● Collected data:
--------------------------------

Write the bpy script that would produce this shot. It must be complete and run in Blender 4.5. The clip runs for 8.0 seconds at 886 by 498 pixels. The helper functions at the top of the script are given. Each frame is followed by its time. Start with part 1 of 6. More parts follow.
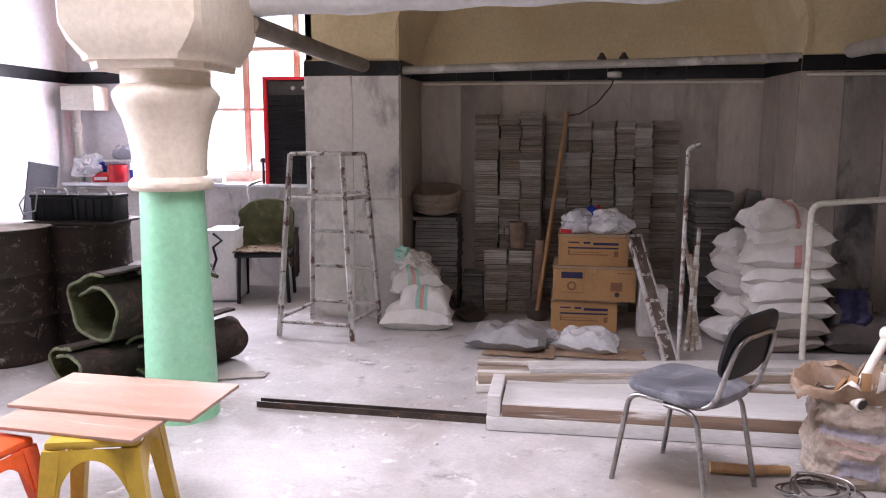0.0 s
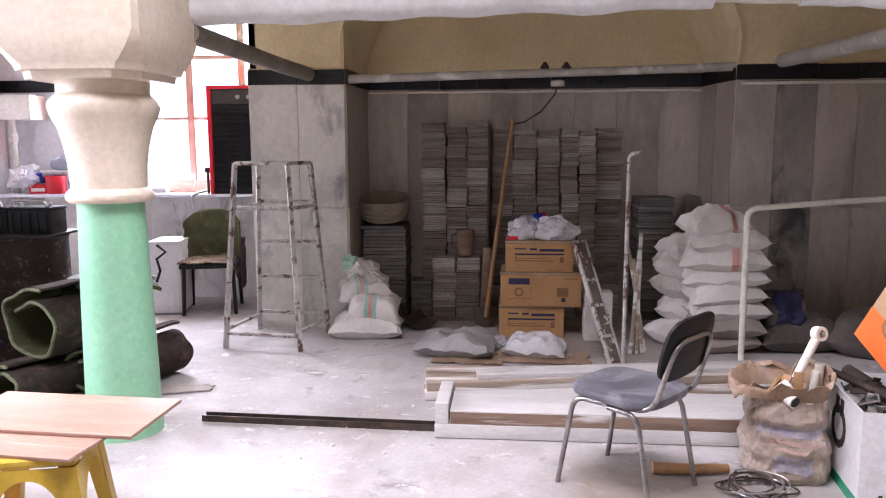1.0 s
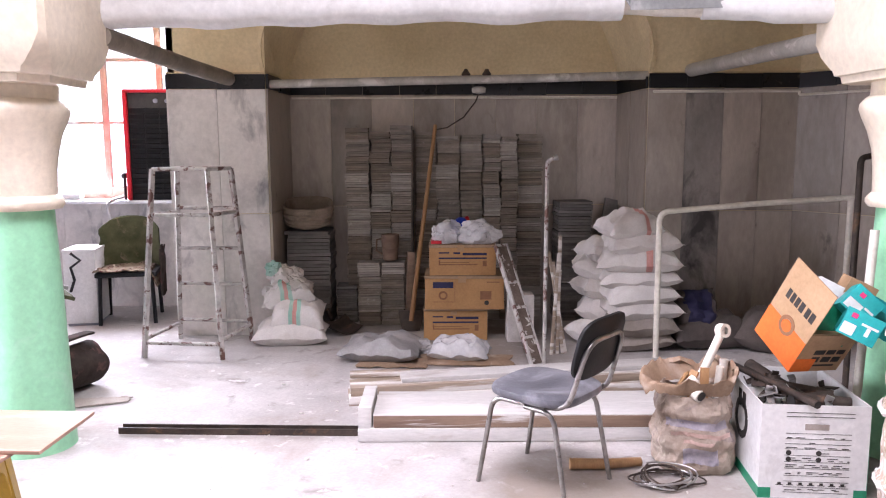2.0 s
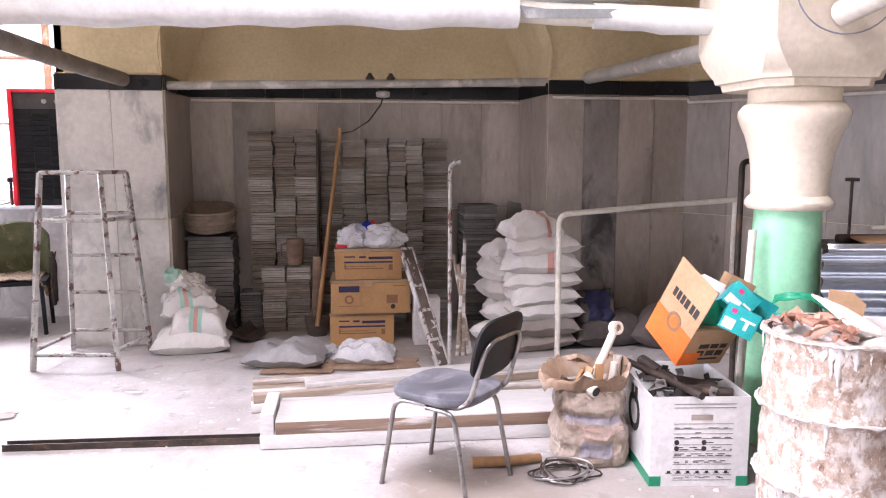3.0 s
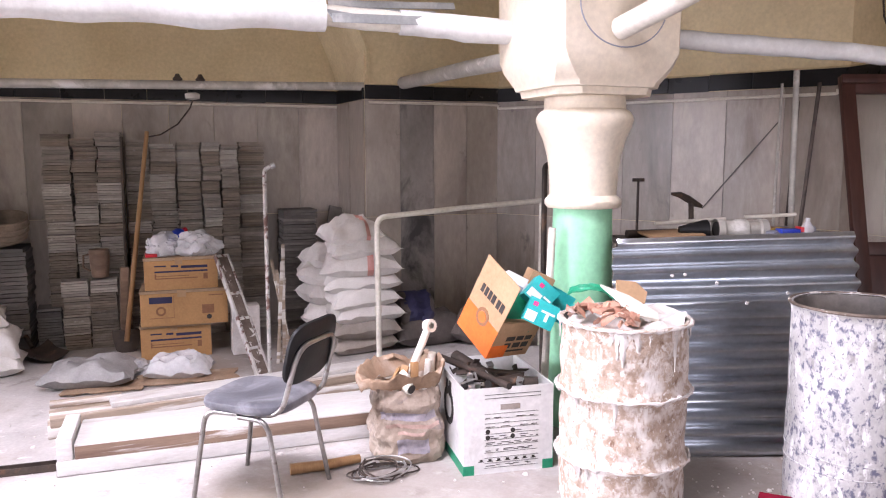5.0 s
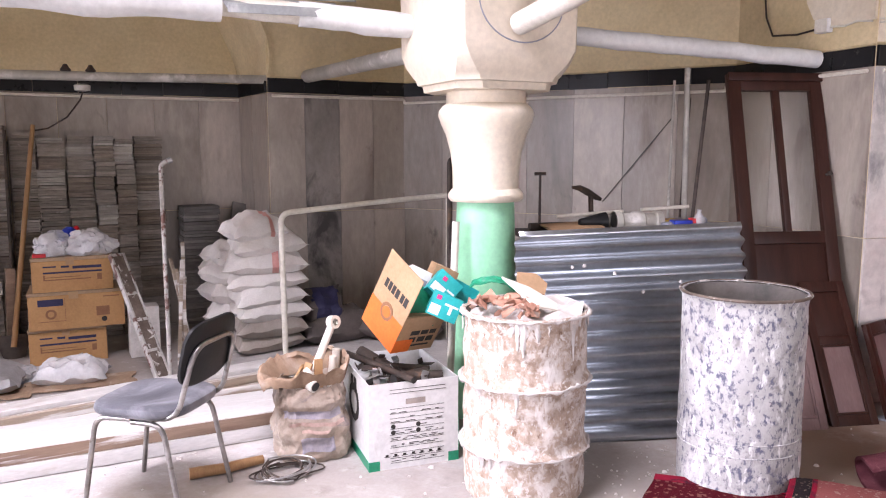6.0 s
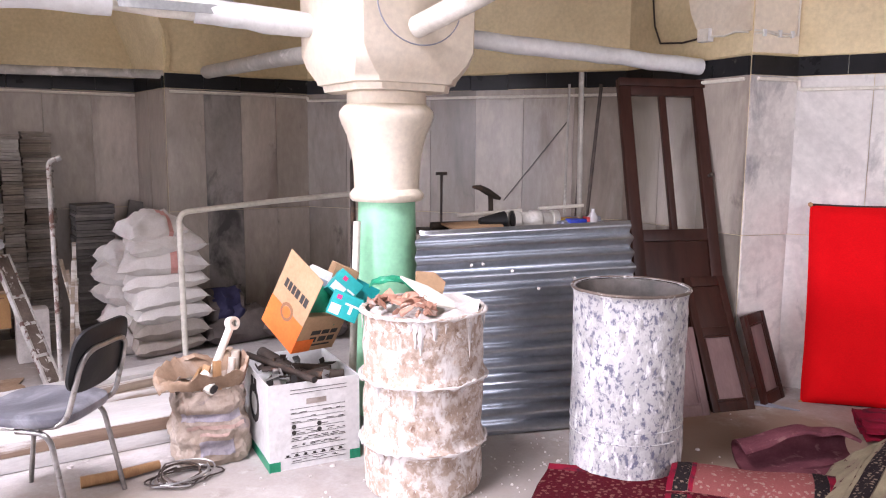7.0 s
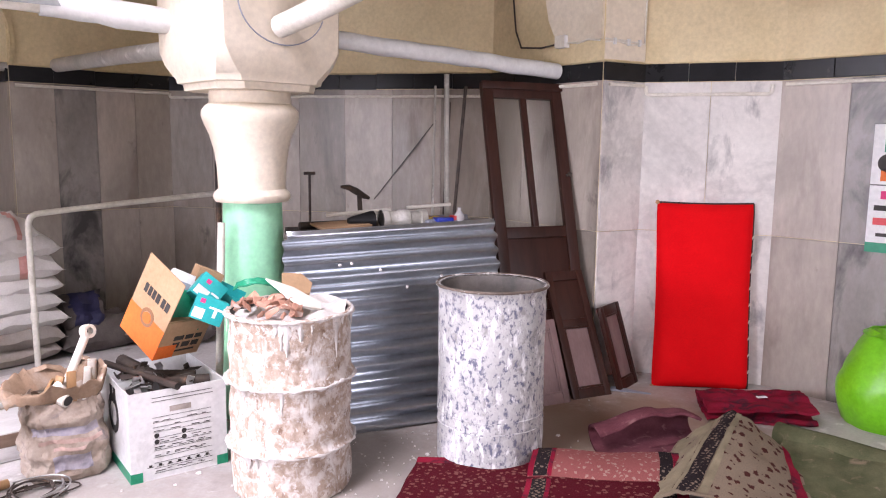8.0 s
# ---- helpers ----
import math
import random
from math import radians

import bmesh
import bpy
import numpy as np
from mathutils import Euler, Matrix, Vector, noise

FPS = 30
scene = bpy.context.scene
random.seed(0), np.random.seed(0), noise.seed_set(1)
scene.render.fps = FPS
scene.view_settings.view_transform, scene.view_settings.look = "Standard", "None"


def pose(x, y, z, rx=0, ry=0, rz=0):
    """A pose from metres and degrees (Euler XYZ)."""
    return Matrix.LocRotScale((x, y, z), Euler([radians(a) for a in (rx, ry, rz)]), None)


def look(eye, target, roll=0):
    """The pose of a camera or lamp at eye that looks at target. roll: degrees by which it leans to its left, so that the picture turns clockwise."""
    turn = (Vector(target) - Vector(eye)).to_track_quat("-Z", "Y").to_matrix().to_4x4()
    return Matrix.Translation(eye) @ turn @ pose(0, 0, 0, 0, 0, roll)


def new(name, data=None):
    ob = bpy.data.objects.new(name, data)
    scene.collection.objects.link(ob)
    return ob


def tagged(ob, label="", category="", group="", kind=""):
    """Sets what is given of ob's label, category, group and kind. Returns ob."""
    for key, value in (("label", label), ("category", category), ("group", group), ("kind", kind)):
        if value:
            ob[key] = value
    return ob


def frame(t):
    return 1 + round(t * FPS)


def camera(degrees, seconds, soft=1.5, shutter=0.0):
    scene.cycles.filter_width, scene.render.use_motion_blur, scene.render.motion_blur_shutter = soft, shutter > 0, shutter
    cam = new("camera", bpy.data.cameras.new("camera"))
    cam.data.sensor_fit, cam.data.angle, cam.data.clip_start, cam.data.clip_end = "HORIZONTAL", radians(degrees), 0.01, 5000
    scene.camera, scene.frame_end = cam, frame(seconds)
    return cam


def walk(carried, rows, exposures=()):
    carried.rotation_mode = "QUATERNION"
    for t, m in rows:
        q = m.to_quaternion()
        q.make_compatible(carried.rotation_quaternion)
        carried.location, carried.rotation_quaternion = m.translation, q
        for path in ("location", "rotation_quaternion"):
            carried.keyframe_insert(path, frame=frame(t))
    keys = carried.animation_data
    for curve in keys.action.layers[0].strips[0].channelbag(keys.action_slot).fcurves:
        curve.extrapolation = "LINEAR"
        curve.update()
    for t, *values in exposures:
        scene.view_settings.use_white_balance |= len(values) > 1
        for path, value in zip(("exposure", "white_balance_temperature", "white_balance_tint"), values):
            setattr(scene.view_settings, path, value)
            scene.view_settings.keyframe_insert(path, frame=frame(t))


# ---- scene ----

--------------------------------

● What to do: Reproduce the material above exactly, first line through the line that contains "return Matrix.Translation(eye) @", minus the pictures.

● Exercise solution:
Write the bpy script that would produce this shot. It must be complete and run in Blender 4.5. The clip runs for 8.0 seconds at 886 by 498 pixels. The helper functions at the top of the script are given. Each frame is followed by its time. Start with part 1 of 6. More parts follow.
0.0 s
1.0 s
2.0 s
3.0 s
5.0 s
6.0 s
7.0 s
8.0 s
# ---- helpers ----
import math
import random
from math import radians

import bmesh
import bpy
import numpy as np
from mathutils import Euler, Matrix, Vector, noise

FPS = 30
scene = bpy.context.scene
random.seed(0), np.random.seed(0), noise.seed_set(1)
scene.render.fps = FPS
scene.view_settings.view_transform, scene.view_settings.look = "Standard", "None"


def pose(x, y, z, rx=0, ry=0, rz=0):
    """A pose from metres and degrees (Euler XYZ)."""
    return Matrix.LocRotScale((x, y, z), Euler([radians(a) for a in (rx, ry, rz)]), None)


def look(eye, target, roll=0):
    """The pose of a camera or lamp at eye that looks at target. roll: degrees by which it leans to its left, so that the picture turns clockwise."""
    turn = (Vector(target) - Vector(eye)).to_track_quat("-Z", "Y").to_matrix().to_4x4()
    return Matrix.Translation(eye) @ turn @ pose(0, 0, 0, 0, 0, roll)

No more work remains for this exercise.